> _RECORDS FOR PROCESSING_
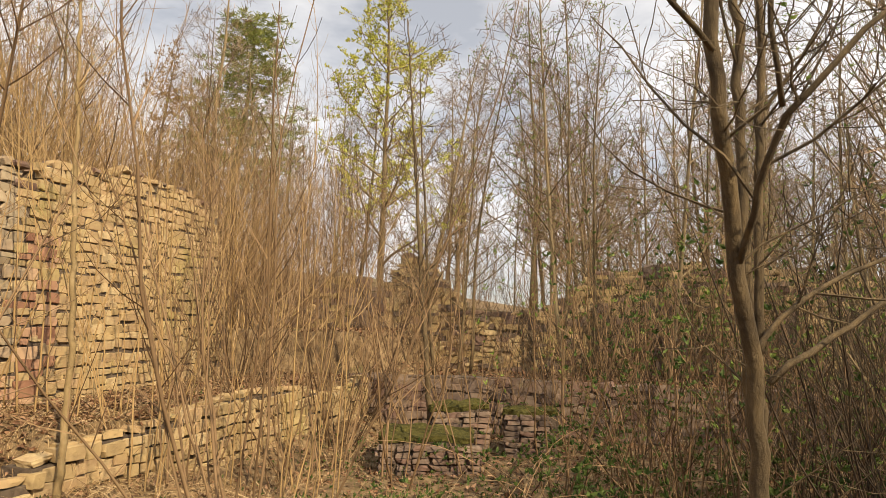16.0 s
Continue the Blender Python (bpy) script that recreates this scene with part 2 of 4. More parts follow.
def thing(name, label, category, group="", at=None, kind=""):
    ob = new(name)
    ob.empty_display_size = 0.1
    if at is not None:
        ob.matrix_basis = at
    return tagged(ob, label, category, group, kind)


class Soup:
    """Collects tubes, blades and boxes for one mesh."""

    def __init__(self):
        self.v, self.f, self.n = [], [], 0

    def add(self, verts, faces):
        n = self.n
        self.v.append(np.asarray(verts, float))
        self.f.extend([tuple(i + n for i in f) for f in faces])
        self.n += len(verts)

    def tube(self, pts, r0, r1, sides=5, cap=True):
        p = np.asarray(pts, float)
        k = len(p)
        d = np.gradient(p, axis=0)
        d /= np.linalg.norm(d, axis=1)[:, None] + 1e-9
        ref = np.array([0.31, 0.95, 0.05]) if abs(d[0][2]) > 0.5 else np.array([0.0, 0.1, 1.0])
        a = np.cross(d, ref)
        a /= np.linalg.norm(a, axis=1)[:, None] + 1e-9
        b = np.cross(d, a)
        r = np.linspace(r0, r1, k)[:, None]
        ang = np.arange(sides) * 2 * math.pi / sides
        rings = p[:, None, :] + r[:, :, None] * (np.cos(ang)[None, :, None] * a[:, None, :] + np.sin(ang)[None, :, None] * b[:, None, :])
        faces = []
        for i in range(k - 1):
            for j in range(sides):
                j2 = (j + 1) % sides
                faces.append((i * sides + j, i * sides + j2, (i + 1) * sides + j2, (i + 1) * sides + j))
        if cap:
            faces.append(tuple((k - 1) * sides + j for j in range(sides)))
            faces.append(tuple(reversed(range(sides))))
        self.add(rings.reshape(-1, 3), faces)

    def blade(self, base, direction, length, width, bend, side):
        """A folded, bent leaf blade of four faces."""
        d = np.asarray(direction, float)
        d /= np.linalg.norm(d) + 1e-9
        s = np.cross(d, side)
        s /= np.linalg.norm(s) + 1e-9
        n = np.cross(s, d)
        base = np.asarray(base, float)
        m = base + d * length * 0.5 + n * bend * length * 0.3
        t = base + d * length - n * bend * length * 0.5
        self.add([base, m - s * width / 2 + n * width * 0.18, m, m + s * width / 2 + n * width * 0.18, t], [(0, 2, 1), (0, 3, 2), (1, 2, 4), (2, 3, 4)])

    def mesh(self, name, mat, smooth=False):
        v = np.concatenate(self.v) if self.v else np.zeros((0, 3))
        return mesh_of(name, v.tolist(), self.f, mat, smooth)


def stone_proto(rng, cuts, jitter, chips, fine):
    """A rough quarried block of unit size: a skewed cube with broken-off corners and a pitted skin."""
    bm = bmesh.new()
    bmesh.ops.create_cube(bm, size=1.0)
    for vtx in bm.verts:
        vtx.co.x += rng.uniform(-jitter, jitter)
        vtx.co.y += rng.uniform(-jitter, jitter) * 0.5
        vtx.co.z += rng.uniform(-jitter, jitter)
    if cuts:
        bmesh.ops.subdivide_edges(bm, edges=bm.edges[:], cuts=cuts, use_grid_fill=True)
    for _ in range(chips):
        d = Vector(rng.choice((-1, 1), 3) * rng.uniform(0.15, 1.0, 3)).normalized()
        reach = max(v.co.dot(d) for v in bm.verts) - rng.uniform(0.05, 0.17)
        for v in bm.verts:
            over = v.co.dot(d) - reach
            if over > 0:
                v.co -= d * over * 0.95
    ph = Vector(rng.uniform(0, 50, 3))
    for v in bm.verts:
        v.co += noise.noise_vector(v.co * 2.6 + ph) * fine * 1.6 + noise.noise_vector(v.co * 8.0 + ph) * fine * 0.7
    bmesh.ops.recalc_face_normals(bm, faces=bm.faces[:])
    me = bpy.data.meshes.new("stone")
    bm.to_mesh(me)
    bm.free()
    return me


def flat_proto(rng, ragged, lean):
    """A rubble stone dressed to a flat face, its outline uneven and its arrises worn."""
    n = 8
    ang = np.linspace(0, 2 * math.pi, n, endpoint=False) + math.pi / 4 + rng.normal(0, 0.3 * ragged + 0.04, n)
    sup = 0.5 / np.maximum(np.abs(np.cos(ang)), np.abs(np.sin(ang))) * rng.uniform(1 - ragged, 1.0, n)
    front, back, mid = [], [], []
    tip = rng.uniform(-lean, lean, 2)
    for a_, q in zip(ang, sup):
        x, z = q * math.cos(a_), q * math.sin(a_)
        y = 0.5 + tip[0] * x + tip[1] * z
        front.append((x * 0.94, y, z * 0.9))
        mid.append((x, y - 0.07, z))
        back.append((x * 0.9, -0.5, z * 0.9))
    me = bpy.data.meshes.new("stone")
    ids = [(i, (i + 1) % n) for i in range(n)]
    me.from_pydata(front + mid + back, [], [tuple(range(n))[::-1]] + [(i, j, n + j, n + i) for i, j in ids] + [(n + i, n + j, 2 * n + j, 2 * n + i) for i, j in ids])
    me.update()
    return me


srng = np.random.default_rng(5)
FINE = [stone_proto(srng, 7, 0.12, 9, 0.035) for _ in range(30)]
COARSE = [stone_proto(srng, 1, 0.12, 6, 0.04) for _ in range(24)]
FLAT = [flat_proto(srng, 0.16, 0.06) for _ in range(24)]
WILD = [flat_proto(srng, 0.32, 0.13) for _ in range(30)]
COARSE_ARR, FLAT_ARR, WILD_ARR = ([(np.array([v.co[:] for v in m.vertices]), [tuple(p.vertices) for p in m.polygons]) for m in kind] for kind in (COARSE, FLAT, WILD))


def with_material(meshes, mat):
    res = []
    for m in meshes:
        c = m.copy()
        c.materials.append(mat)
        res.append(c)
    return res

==

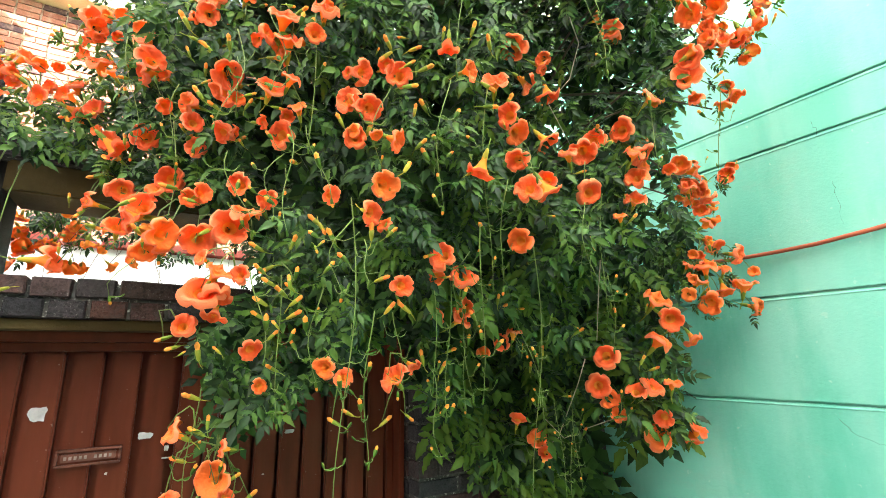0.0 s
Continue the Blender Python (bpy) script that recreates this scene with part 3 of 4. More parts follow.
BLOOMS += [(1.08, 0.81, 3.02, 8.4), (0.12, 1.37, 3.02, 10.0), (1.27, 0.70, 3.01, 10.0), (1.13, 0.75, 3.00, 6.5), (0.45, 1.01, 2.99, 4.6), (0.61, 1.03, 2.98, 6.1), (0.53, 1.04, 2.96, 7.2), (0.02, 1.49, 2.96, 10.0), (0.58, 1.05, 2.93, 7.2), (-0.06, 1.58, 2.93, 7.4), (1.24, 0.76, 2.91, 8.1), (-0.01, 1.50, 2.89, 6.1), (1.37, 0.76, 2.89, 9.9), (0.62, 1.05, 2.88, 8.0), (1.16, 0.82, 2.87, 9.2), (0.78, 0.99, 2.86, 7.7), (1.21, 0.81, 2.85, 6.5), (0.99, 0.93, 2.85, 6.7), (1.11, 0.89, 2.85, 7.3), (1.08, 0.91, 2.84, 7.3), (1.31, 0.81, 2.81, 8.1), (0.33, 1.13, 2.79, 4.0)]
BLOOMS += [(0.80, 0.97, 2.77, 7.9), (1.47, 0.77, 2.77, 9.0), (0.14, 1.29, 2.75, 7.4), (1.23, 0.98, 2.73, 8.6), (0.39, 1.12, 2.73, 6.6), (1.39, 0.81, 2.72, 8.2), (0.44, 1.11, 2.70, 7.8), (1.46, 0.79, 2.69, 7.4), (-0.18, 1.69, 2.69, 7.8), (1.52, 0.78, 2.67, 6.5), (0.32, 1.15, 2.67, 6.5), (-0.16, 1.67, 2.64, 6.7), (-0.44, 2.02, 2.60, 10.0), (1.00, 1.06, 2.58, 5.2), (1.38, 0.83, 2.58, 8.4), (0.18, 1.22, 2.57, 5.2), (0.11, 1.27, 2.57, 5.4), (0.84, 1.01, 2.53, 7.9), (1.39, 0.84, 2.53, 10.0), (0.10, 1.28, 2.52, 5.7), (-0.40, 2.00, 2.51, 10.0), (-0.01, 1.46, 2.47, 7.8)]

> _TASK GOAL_
Write the lines again exactly, beginning at the line that has "2 of 4. More parts follow." and stopping after the line that has "self.v, self.f, self.n = [], [], 0"; include no other lines.

> _WRITTEN ANSWER_
Continue the Blender Python (bpy) script that recreates this scene with part 2 of 4. More parts follow.
def thing(name, label, category, group="", at=None, kind=""):
    ob = new(name)
    ob.empty_display_size = 0.1
    if at is not None:
        ob.matrix_basis = at
    return tagged(ob, label, category, group, kind)


class Soup:
    """Collects tubes, blades and boxes for one mesh."""

    def __init__(self):
        self.v, self.f, self.n = [], [], 0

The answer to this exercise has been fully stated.